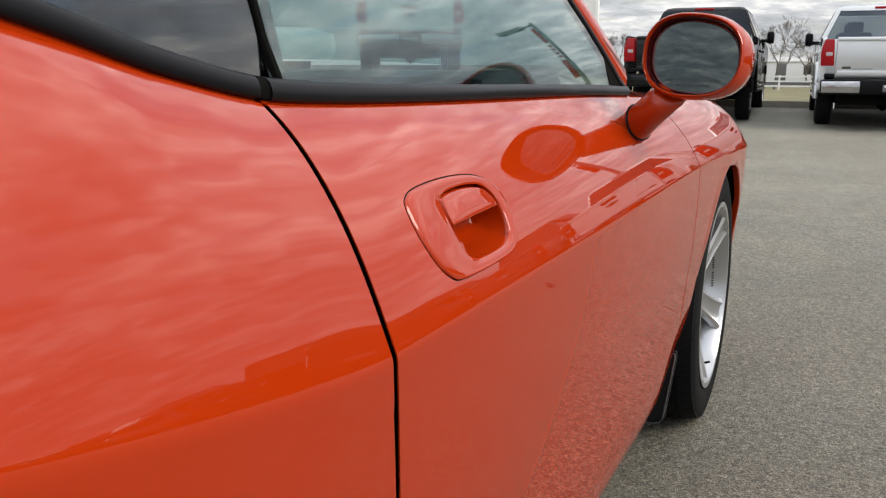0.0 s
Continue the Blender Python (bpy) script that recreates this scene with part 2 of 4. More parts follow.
RED_LENS = mat("red_lens", (0.33, 0.006, 0.010), 0.2, Specular_IOR_Level=0.25)
CLEAR_LENS = mat("clear_lens", (0.45, 0.36, 0.36), 0.12, Coat_Weight=1.0)
GLASS = pane("side_glass", (0.66, 0.79, 0.79), 0.08)
TINTED = pane("tinted_glass", (0.2, 0.21, 0.23), 0.09)
TRUCK_GLASS = pane("truck_glass", (0.09, 0.105, 0.11), 0.07)
TRUCK_CLEAR = pane("clear_truck_glass", (0.72, 0.75, 0.75), 0.12)
MIRROR = mat("mirror_glass", (0.073, 0.086, 0.086), 0.01, 1.0)
LETTER = mat("etched_grey", (0.015, 0.017, 0.017), 0.6)
BADGE = mat("badge_dark", (0.03, 0.03, 0.032), 0.3)
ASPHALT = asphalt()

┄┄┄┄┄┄

__YOUR OBJECTIVE__
Produce an exact copy of the lines from the one containing "Continue the Blender" through the last line, and of nothing else.

__FULL RESPONSE__
Continue the Blender Python (bpy) script that recreates this scene with part 2 of 4. More parts follow.
RED_LENS = mat("red_lens", (0.33, 0.006, 0.010), 0.2, Specular_IOR_Level=0.25)
CLEAR_LENS = mat("clear_lens", (0.45, 0.36, 0.36), 0.12, Coat_Weight=1.0)
GLASS = pane("side_glass", (0.66, 0.79, 0.79), 0.08)
TINTED = pane("tinted_glass", (0.2, 0.21, 0.23), 0.09)
TRUCK_GLASS = pane("truck_glass", (0.09, 0.105, 0.11), 0.07)
TRUCK_CLEAR = pane("clear_truck_glass", (0.72, 0.75, 0.75), 0.12)
MIRROR = mat("mirror_glass", (0.073, 0.086, 0.086), 0.01, 1.0)
LETTER = mat("etched_grey", (0.015, 0.017, 0.017), 0.6)
BADGE = mat("badge_dark", (0.03, 0.03, 0.032), 0.3)
ASPHALT = asphalt()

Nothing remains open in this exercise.